Calling the Court’s Order “vague and ambiguous, ” Plaintiff also asks for clarification. He appears confused about the interrelationship between a magistrate judge’s recommendation and a district court judge’s subsequent order on a recommendation. (ECF No. 84). In the Court’s Order (ECF No. 81), Plaintiff was advised of the mechanics of a district court’s review of a magistrate judge’s recommendation. (Id. at 2). To restate, when a magistrate judge issues a recommendation on a dispositive matter, Federal Rule of Civil Procedure 72(b)(3) requires that the district court judge “determine de novo any part of the magistrate judge’s [recommendation] that has been properly objected to.” In conducting its review, “[t]he district judge may accept, reject, or modify the recommended disposition; receive further evidence; or return the matter to the magistrate judge with instructions.” Fed.R.Civ.P. 72(b)(3).

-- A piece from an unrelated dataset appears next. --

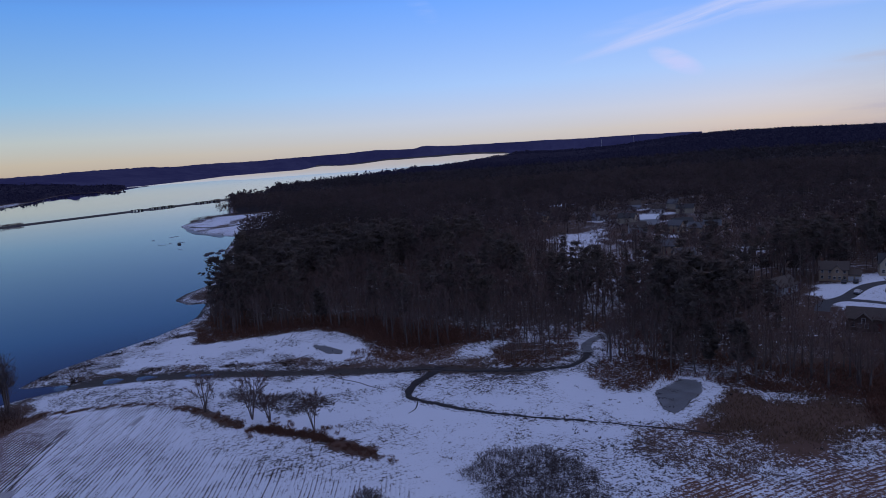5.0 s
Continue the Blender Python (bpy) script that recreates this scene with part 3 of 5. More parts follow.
lay(area([(-18, 208), (-22, 226), (-46, 214), (-61, 197), (-74, 176), (-98, 138), (-100, 100), (-86, 100), (-70, 140), (-55, 172), (-42, 196)], 2, 5), snow=0.20, brown=0.4, speck=0.8, rows=0)
lay(area([(14, 178), (16, 158), (24, 136), (46, 112), (52, 120), (38, 144)], 4, 6), snow=0.64, rows=0.2, speck=0.9)
lay(area(BANK_STRIP, 1.5, 3), snow=0.06, brown=0.5, speck=0.4, rows=0)
lay(area([(-20, 206), (-8, 201), (8, 195), (17, 184), (26, 190), (10, 210), (-10, 220)], 3, 6), snow=0.60, speck=0.9)
lay(area(WRACK, 2, 8), snow=0.40, speck=1.0, mud=0.3)
lay(step(np.interp(Y, (122, 132, 146, 158, 168, 178, 206), (1.1, 1.9, 1.5, 2.1, 1.7, 1.1, 1.1)) - to_line(X, Y, HEDGE) + rough * np.where(Y > 168, 1.0, 3.2), -0.7, 0.9), snow=0.02, brown=0.5, rows=0, speck=0.3)
lay(step(3.0 - to_line(X, Y, [(-20, 242), (-11, 246), (-3, 254), (10, 263), (20, 268), (30, 268)]) + rough * 6, -1.5, 2), snow=0.25, brown=0.35, speck=0.9, mud=0.3)
lay(step(2.2 - to_line(X, Y, [(-16, 232), (-4, 233), (12, 228), (30, 218), (44, 209), (52, 206), (58, 199)]) + rough * 5, -1.5, 2), snow=0.25, brown=0.35, speck=0.9)
lay(area([(-23, 234), (-11, 258), (22, 290), (32, 294), (26, 270), (8, 252), (2, 240), (-10, 236)], 3, 8), snow=0.50, speck=0.95, mud=0.3)
lay(area([(-18, 219), (6, 216), (19, 208), (19, 188), (5, 198), (-13, 205)], 2, 6), snow=0.53, speck=1.0, mud=0.2)
lay(area(ISLET, 2, 5), snow=0.2, brown=0.3, speck=0.8)
lay(area(BRUSH_POINT, 2, 5), snow=0.3, brown=0.3, speck=0.9)
lay(area([(128, 128), (150, 124), (150, 104), (138, 104), (134, 117)], 2, 6), snow=0.48, brown=0.3, speck=0.9)
lay(area([(-12, 150), (-22, 126), (-19, 125), (-9, 148)], 1.5, 3), snow=0.52, mud=0.6, speck=0.3)
lay(area([(55, 100), (80, 118), (100, 100), (95, 60), (60, 45), (46, 60), (47, 118)], 4, 8), snow=0.62, speck=0.45, clod=0.36)
lay(area(REED_FRINGE, 4, 10), snow=0.32, brown=0.45, speck=0.9)
lay(area([(136, 78), (150, 71), (148, 62), (137, 62), (130, 68)], 3, 8), snow=0.30, brown=0.5, speck=0.9)
lay(area(SWATH, 6, 12), snow=0.54, brown=1.0, rows=0.42, speck=0.30, clod=0.46)
lay(area(SWATH, 6, 12) * step(lattice(X, Y, 26, 23), 0.5, 0.75), snow=0.46, brown=1.0)
lay(area([(160, 66), (195, 68), (186, 36), (210, 18), (190, 6), (182, 24), (176, 45)], 3, 6), snow=0.54, brown=0.7, speck=0.4, clod=0.40)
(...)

In the Court’s “Order Adopting Magistrate’s Recommendations and Overruling Plaintiff’s Objections (ECF No. 81), ” the Court accepted Magistrate Judge Mix’s recommended disposition (ECF No. 63) in its entirety, pursuant to Fed.R.Civ.P. 72(b)(3). Magistrate Judge Mix’s findings were: 1) that Lindsey Fish DePena is dismissed from this case; 2) Plaintiff’s second claim (described in detail in ECF No. 64 2–6) is dismissed; 3) Plaintiff’s third claim (described in detail in ECF No. 64 7–8) is dismissed, except for the claim Plaintiff brings against Defendant Achen regarding food sanitation. The foregoing recommendations were adopted and made orders of this Court.

Plaintiff is apparently under the impression that all defendants were dismissed in the Court’s order adopting the Magistrate Judge’s recommendations, rendering his action void. (See ECF No. 84). This is untrue. As stated above, this Court has not dismissed Plaintiffs claim against Defendant Achen regarding food sanitation. Plaintiff may still pursue this portion of his claim.

Based on the foregoing, it is ORDERED that Plaintiffs Motion for Reconsideration (ECF No. 84) is DENIED.